How likely is this outcome? In my estimation, more likely than not. My estimation is admittedly colored by this being very early days yet, but as I've remarked before, the longer any interested group dithers, the more likely it is that the action will be elsewhere. The more the action moves away from libraries, the more likely library administrators are to breathe a quiet sigh of relief and turn away from the problem altogether.
So what is a librarian who wants this work to do? Well, one answer is to keep an eye on discipline-specific projects, those that are larger than any single institution, the up-and-coming ICPSRs and Sloan Digital Sky Surveys. For those interested in data curation inside an institution, I think the answer may well be to learn enough to insinuate oneself onto research teams directly through their in-house IT arms. I may revisit this answer later; in-house IT is starting to become just cost-ineffective enough that some recentralization may happen. In that case, the would-be data curator has more options. Either way, though—the wise data curator does not attach himself limpetlike to the library. The action may well be elsewhere.
What is a researcher or funding agency or think-tank that wants libraries to take on this work to do? Researchers need to ask. Nothing gets library priority so fast as a well-articulated request from faculty; that goes double in disciplines where physical library spaces are waning in importance. Agencies and think-tanks: I'd recommend being an awful lot clearer about what the services provided look like and how they need to be staffed. Laundry-lists of skills are useless without an estimate of FTE and budget; such an estimate is noticeably lacking in every single discussion of this problem I've ever read.
I half-agree, half-disagree with Lesk's second point. There's a lot of disciplinary knowledge in academic librarianship. We don't select books blindly! We do it by taking heed of what our local researchers are doing. Many selectors and liaisons assigned to particular disciplines have degrees, sometimes advanced degrees, in that discipline. In the social sciences, by the way, data librarians with appropriate disciplinary knowledge already exist.
The problem isn't the non-existence of disciplinary knowledge; it's the uneven spread of it. For any given discipline at a research university, I'd guess it's a better-than-even bet that the library has a librarian somewhere with appropriate disciplinary expertise—but it's not a certainty.
Of course, there's also a question of how much disciplinary expertise is actually necessary for this work. Diane Hillmann remarked to me at ALA this summer that "[researchers] all think they're special snowflakes," but in her experience the basic sustainability questions don't differ all that much from dataset to dataset. That's what I think, too, with the added wrinkle that disciplinary specialists may actually be too close to their data to have a good read on how others will want to use and query it.
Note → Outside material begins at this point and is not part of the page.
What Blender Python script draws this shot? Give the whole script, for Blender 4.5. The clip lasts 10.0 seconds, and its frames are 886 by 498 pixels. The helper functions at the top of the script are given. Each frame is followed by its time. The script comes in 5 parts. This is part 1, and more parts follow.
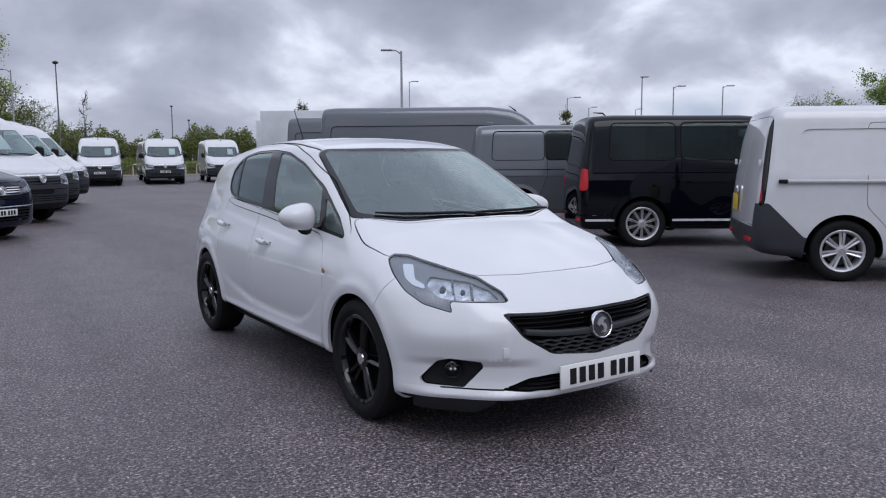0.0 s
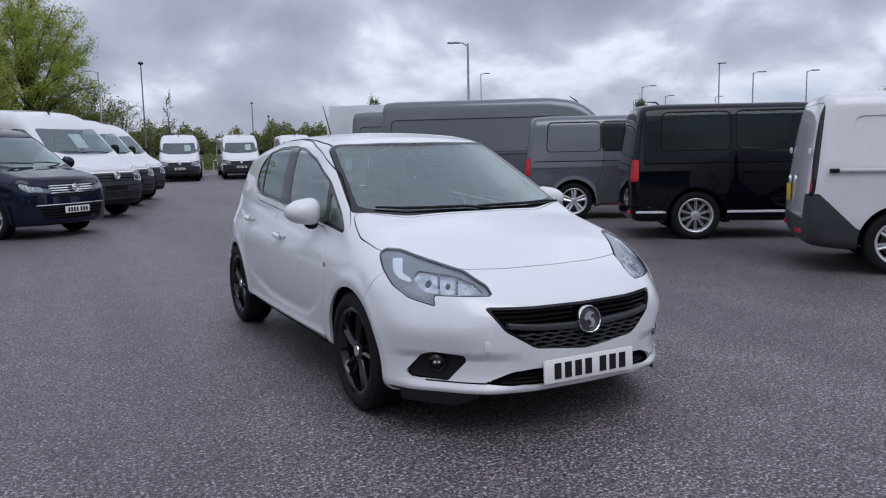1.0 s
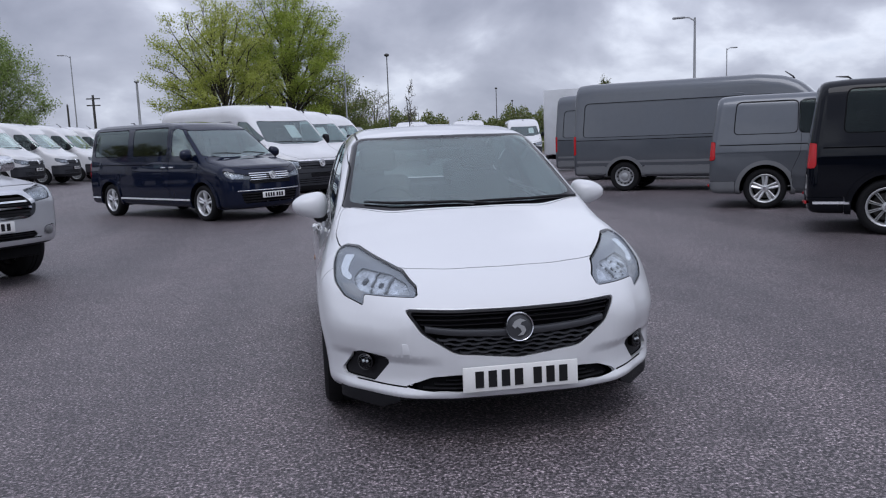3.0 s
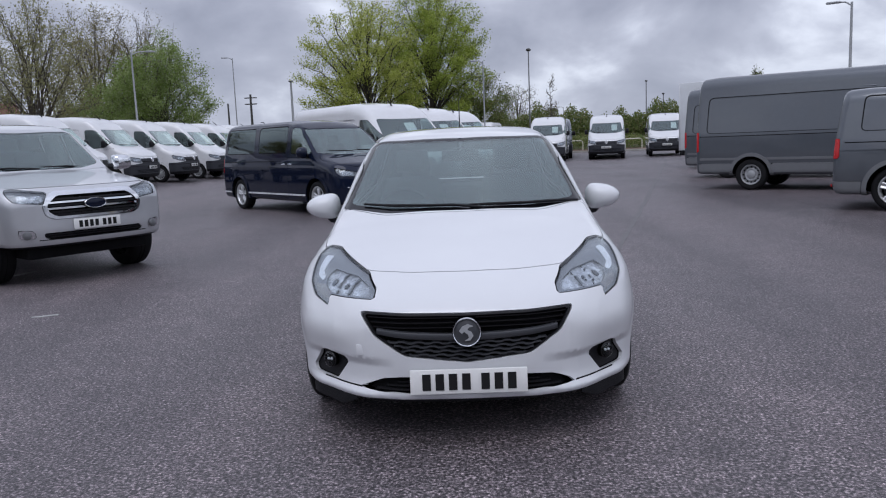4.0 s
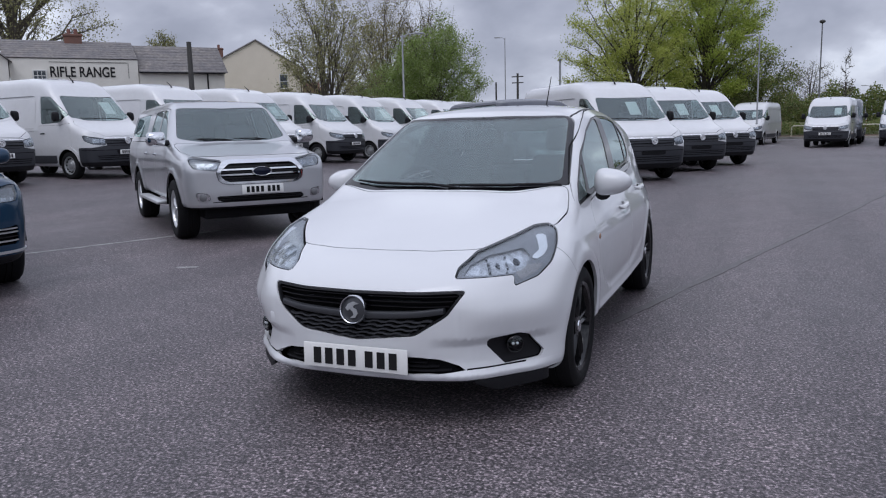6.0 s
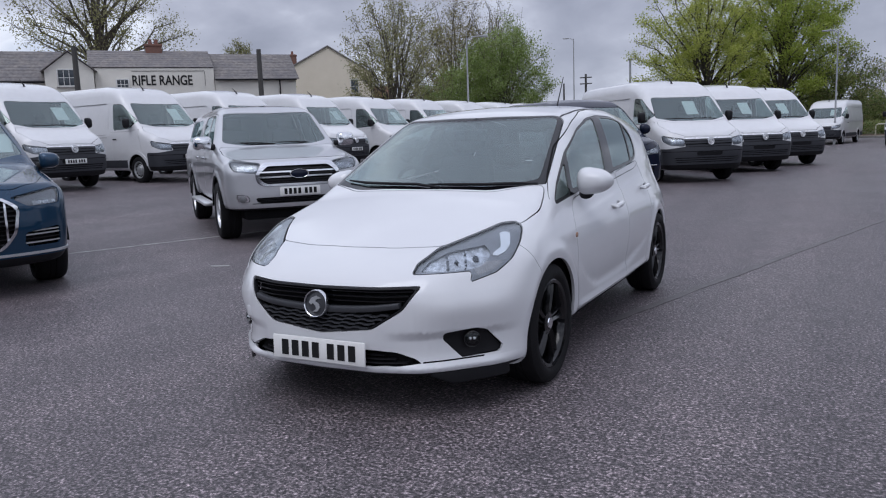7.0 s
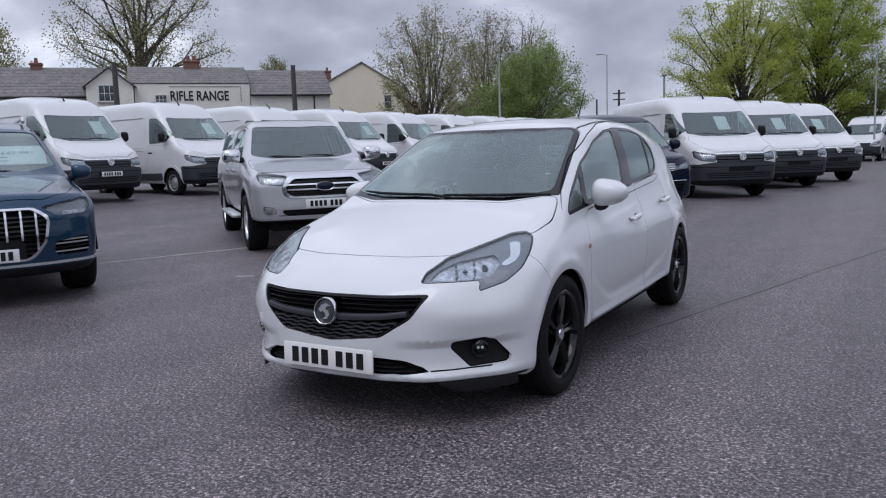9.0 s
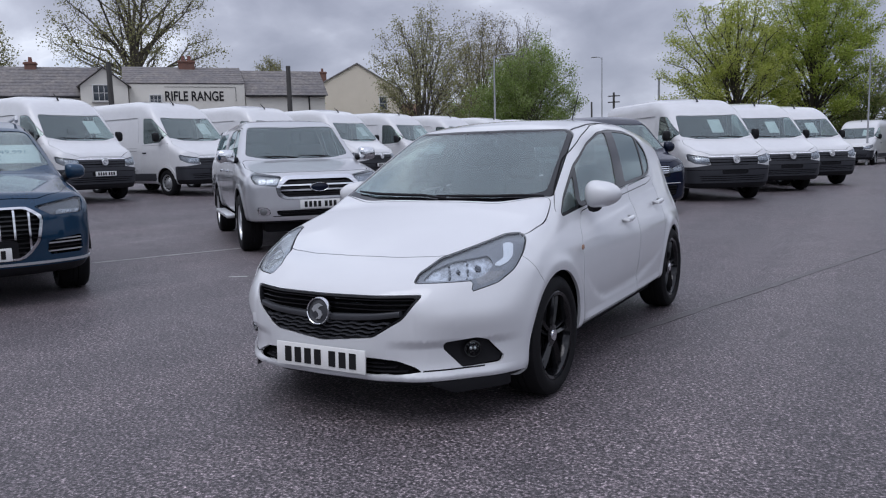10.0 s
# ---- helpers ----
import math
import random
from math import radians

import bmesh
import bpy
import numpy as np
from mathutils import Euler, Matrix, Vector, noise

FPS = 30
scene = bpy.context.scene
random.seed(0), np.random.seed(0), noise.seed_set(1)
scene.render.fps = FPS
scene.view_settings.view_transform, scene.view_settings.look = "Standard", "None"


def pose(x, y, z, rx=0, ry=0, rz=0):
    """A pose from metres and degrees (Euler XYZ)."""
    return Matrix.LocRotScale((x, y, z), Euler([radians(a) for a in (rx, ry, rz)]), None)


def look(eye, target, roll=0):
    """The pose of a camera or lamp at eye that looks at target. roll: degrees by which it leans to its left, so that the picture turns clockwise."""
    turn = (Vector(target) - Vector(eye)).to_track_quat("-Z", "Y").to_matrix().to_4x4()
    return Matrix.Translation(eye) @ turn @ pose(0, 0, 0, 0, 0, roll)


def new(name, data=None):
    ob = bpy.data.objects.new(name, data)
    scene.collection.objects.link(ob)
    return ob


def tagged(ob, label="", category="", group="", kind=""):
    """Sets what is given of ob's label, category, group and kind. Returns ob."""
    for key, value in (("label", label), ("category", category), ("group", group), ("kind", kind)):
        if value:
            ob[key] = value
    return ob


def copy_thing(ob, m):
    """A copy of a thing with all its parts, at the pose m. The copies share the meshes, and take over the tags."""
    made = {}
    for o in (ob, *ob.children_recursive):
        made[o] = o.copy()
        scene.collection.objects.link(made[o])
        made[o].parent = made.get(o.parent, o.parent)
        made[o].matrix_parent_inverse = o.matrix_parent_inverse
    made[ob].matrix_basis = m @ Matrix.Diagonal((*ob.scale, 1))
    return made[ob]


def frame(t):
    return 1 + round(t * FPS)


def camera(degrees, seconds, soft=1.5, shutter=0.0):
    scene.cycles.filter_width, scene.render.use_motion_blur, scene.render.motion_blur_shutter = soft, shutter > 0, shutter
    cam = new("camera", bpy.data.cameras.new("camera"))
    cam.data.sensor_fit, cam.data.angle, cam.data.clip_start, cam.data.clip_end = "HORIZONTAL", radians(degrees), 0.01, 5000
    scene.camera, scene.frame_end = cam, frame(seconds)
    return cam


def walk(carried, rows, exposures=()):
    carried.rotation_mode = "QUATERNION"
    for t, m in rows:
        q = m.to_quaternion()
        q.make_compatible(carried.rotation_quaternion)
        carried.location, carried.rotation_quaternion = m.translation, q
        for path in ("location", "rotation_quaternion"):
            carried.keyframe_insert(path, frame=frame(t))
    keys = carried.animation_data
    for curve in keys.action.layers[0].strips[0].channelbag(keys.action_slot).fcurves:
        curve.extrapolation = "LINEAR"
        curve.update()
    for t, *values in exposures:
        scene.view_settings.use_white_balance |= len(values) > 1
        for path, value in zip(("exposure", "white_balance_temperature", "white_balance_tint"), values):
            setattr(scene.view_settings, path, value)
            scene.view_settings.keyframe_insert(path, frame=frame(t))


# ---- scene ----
cam = camera(59.2, 10.0, 1.15)
PATH = [
    (0, (-2.623, -4.7, 1.338), (-1.528, -3.043, 1.103), -0.4),
    (0.5, (-2.454, -4.815, 1.332), (-1.432, -3.114, 1.088), -0.9),
    (1, (-2.264, -4.941, 1.344), (-1.341, -3.185, 1.092), -1.2),
    (1.5, (-2.002, -5.016, 1.323), (-1.208, -3.199, 1.065), -1.7),
    (2, (-1.671, -5.116, 1.347), (-1.02, -3.243, 1.083), -1.8),
    (2.2, (-1.514, -5.142, 1.338), (-0.924, -3.25, 1.067), -1.9),
    (3.3, (-0.613, -5.36, 1.372), (-0.398, -3.39, 1.098), -2.3),
    (3.5, (-0.45, -5.378, 1.374), (-0.309, -3.402, 1.101), -2.4),
    (4, (0.005, -5.43, 1.382), (-0.051, -3.45, 1.107), -2.4),
    (4.5, (0.426, -5.379, 1.351), (0.171, -3.415, 1.072), -2.2),
    (5, (0.852, -5.323, 1.36), (0.406, -3.395, 1.072), -1.8),
    (5.5, (1.293, -5.225, 1.378), (0.685, -3.344, 1.08), -1.5),
    (6, (1.644, -5.067, 1.326), (0.902, -3.235, 1.022), -1.4),
    (7.3, (2.227, -4.925, 1.296), (1.283, -3.185, 1.012), -2.1),
    (7.5, (2.24, -4.907, 1.291), (1.28, -3.175, 1.013), -2.1),
    (8, (2.266, -4.908, 1.288), (1.282, -3.188, 1.022), -2.2),
    (8.5, (2.271, -4.917, 1.275), (1.28, -3.199, 1.02), -2.0),
    (9, (2.265, -4.914, 1.27), (1.277, -3.193, 1.02), -1.8),
    (9.5, (2.266, -4.915, 1.266), (1.285, -3.19, 1.018), -1.6),
    (10, (2.275, -4.918, 1.265), (1.299, -3.19, 1.019), -1.5),
]
walk(cam, [(t, look(eye, target, roll)) for t, eye, target, roll in PATH], [(0, 0.0, 6010, 14), (10, 0.0, 6010, 14)])

# ---- world and light ----
world = bpy.data.worlds.new("overcast")
scene.world = world
world.use_nodes = True
SUN_UP, SUN_TURN = radians(60), radians(190)


def link(nt, a, b):
    nt.links.new(a, b)


def node(nt, kind, **kw):
    n = nt.nodes.new(kind)
    for key, value in kw.items():
        if key in n.inputs:
            n.inputs[key].default_value = value
    return n


def maths(nt, op, a, b=None, clamp=False):
    n = nt.nodes.new("ShaderNodeMath")
    n.operation, n.use_clamp = op, clamp
    for i, v in enumerate((a, b)):
        if v is None:
            continue
        if isinstance(v, (int, float)):
            n.inputs[i].default_value = v
        else:
            link(nt, v, n.inputs[i])
    return n.outputs[0]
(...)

An outsider perspective may well be useful!
(The real problem is one of first impressions and secret handshakes, as my SciBling Christina adroitly points out in the context of reference interviews.)
I could very nearly recycle the answers I just gave for Dr. Lesk's second question for his third. In aggregate, research libraries have quite a lot of technology expertise. How much any given library has isn't predictable, and may well not be sufficient.
If we cross the answer to the second question with the answer to the third, we approach the real conundrum: sufficient disciplinary expertise and sufficient technical expertise tend not to coexist within the same librarian. Take me, for example: if it's textual or linguistic data, I'm your librarian—that's my educational background! I can apply common sense and well-honed data-management expertise to numeric or instrument data, but I can't apply disciplinary knowledge because I don't have it. Selectors and liaisons, conversely, likely understand quite a lot about local research in the disciplines they serve, but they mostly don't sling Python and XSLT, nor do they tend to have the digital-preservation knowhow that I do.
John Saylor of Cornell gave what I believe to be the appropriate answer to this problem in his talk at ALA Annual: a technical team dedicated to data needs to work with librarians who have disciplinary expertise in order to solve problems. The disciplinary coverage achievable with this staffing model won't reach 100%, but it'll get as close as seems feasible. Nota bene: without broad participation by disciplinary specialists across the library, a data-curation service suffers and may well fail!
Lesk's objections are serious, pertinent, and pointed. They are not, I believe, unanswerable, but answering them will take considerable vision and will on the part of research-library administrators. Time will tell.